## DATASET SECTION
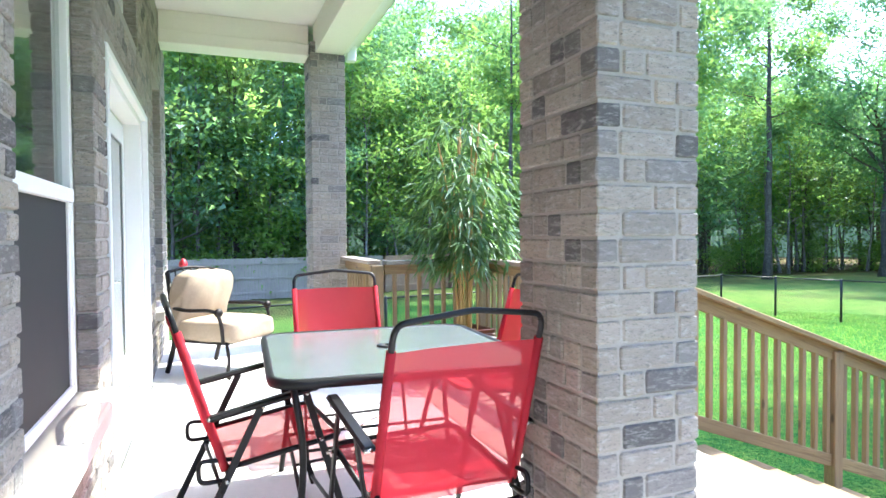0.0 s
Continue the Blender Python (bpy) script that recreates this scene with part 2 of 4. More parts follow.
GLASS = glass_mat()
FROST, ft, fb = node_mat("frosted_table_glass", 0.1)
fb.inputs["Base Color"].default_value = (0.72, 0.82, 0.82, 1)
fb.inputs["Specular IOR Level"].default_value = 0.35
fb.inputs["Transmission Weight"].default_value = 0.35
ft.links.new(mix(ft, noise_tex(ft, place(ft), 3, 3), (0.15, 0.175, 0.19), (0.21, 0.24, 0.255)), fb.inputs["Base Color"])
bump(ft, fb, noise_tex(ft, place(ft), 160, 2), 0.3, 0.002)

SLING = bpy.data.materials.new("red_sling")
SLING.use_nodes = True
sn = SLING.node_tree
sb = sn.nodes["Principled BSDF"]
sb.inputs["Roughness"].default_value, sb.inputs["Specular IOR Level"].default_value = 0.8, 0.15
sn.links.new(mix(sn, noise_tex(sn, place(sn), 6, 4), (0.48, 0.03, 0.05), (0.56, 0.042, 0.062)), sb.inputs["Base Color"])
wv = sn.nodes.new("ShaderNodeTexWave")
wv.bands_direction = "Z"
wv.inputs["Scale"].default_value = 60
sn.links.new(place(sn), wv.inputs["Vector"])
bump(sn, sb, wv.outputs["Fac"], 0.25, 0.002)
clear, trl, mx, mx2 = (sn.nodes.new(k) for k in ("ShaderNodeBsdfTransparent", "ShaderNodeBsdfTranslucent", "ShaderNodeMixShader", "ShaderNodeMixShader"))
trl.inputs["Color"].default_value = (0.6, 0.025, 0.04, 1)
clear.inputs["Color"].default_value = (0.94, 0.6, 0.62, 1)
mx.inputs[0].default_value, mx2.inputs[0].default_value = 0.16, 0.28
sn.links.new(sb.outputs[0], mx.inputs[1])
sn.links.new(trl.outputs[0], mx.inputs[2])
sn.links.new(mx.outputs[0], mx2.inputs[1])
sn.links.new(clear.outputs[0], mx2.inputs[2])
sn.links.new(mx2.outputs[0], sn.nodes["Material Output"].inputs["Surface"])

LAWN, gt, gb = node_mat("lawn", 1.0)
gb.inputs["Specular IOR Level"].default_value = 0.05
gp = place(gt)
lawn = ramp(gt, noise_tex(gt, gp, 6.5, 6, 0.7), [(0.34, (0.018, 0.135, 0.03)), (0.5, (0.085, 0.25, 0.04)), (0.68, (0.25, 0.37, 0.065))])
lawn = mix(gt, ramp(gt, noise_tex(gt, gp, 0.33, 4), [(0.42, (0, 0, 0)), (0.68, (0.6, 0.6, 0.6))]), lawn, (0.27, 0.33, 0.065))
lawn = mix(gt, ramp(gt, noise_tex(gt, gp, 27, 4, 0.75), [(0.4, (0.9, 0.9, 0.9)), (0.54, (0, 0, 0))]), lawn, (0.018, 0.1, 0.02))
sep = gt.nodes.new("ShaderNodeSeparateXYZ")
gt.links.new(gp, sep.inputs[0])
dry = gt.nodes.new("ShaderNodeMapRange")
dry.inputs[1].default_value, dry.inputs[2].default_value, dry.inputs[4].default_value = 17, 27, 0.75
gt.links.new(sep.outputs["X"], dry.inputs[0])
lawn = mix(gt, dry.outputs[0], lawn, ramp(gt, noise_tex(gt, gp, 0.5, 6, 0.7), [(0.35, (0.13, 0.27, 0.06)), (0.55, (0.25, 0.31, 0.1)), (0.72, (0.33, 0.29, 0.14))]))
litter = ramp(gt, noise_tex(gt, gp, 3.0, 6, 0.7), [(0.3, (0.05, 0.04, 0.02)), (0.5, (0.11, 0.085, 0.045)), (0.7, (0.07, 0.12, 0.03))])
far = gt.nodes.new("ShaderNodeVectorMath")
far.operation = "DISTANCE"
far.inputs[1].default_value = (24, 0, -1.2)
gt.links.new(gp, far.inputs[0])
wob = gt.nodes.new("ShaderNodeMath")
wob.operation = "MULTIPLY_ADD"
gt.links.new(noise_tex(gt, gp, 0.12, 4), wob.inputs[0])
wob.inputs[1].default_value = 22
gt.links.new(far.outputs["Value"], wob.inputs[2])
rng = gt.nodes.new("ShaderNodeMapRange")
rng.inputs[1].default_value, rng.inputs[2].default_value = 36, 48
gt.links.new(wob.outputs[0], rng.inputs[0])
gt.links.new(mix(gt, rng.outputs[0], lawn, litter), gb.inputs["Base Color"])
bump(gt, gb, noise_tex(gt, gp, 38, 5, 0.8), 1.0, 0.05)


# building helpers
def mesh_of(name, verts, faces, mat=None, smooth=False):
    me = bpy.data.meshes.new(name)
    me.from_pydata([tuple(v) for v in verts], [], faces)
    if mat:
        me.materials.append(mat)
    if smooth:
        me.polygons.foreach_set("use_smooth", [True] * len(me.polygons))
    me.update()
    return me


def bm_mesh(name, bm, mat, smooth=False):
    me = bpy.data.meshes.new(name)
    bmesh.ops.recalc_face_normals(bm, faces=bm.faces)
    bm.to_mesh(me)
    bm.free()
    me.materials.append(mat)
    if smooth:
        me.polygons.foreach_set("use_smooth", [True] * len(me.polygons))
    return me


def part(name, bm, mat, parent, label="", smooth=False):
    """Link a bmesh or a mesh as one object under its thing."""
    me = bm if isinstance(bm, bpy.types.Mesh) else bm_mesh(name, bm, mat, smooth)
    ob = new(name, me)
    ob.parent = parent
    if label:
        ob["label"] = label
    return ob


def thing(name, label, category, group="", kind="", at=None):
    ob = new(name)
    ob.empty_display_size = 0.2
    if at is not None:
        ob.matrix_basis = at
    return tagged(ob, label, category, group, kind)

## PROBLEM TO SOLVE
Restate only the lines running from the start of the material above through the line containing "bump(ft, fb, noise_tex(ft, place(ft), 160, 2), 0.3, 0.002)", ends included. No pictures.

## ANSWER
0.0 s
Continue the Blender Python (bpy) script that recreates this scene with part 2 of 4. More parts follow.
GLASS = glass_mat()
FROST, ft, fb = node_mat("frosted_table_glass", 0.1)
fb.inputs["Base Color"].default_value = (0.72, 0.82, 0.82, 1)
fb.inputs["Specular IOR Level"].default_value = 0.35
fb.inputs["Transmission Weight"].default_value = 0.35
ft.links.new(mix(ft, noise_tex(ft, place(ft), 3, 3), (0.15, 0.175, 0.19), (0.21, 0.24, 0.255)), fb.inputs["Base Color"])
bump(ft, fb, noise_tex(ft, place(ft), 160, 2), 0.3, 0.002)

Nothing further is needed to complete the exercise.